Dang, I missed my chance. I’m now prohibited from exploring the newly exposed Columbia River shoreline.
A large crack was found last week in Wanapum Dam near Vantage, so operators opened the spillway to lower the impounded water by 26 feet and lessen the danger of a catastrophic burst. The drawdown offered an opportunity to step back in time.
However, Grant County Public Utility District closed the riverbank Thursday after a woman sank up to her waist in wet sand.
Perhaps the woman, like me, wanted to look for newly exposed remnants of building and roads from before Wanapum dammed the Columbia. Until 1963, the river flowed freely past Vantage through a much-narrower channel than today. (See photos below.) Homes, orchards, and roads lined the river until newly created Lake Wanapum flooded the gorge.
In April 1962, when I was 8, our family drove east from Bellevue to take my sister to Whitworth College in Spokane. We stopped in Vantage at Gingko Petrified Forest State Park and enjoyed a picnic lunch outside the museum. Several signs warned “Watch for snakes,” raising my anxiety and attentiveness a notch.
We ambled to the rim of a basalt bluff where we looked down on homes, barns, and orchards, and a woman riding her horse alongside a road. Farther in the distance, the Columbia rolled south toward Wanapum Dam, nearing completion.
That entire vista was flooded in the following months, disappearing from view. Until now, perhaps.
We left Gingko that day long ago and drove east over the river on the old, steel cantilever, two-lane U.S. 10 Vantage Bridge. Two miles south a longer replacement span was under construction, the current I-90 bridge that opened Oct. 4, 1962. (Amazingly, the old bridge was disassembled and then rebuilt in 1968 over the Snake River at Lyons Ferry, 113 miles to the southeast.)

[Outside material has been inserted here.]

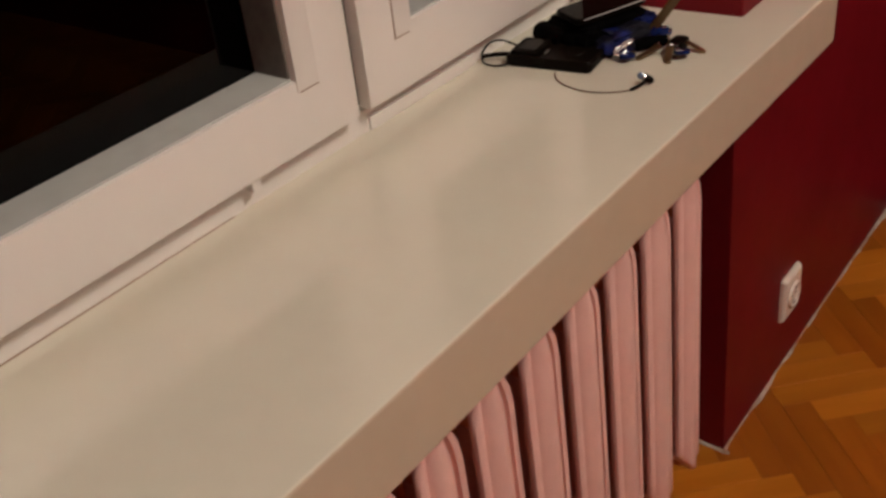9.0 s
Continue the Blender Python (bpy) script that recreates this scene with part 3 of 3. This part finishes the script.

We motored east through Moses Lake, Ritzville, Sprague, and Cheney to Spokane, gawking at the view from Garden Springs where the Sunset Highway angled down into the Lilac City (see postcard, right). We dropped my sister off at Whitworth and then headed home, crossing the original Vantage Bridge for the last time.
In September 1979 my wife and I retraced the route of former U.S. 10, the Old Vantage Highway, from Silica Road down into Frenchman Coulee, bottoming out in the Columbia River gorge. The ribbon of old two-lane highway led southward until, suddenly, it entered the river and vanished.
I’d love to see that area today. I suspect there’s “new” old highway to drive.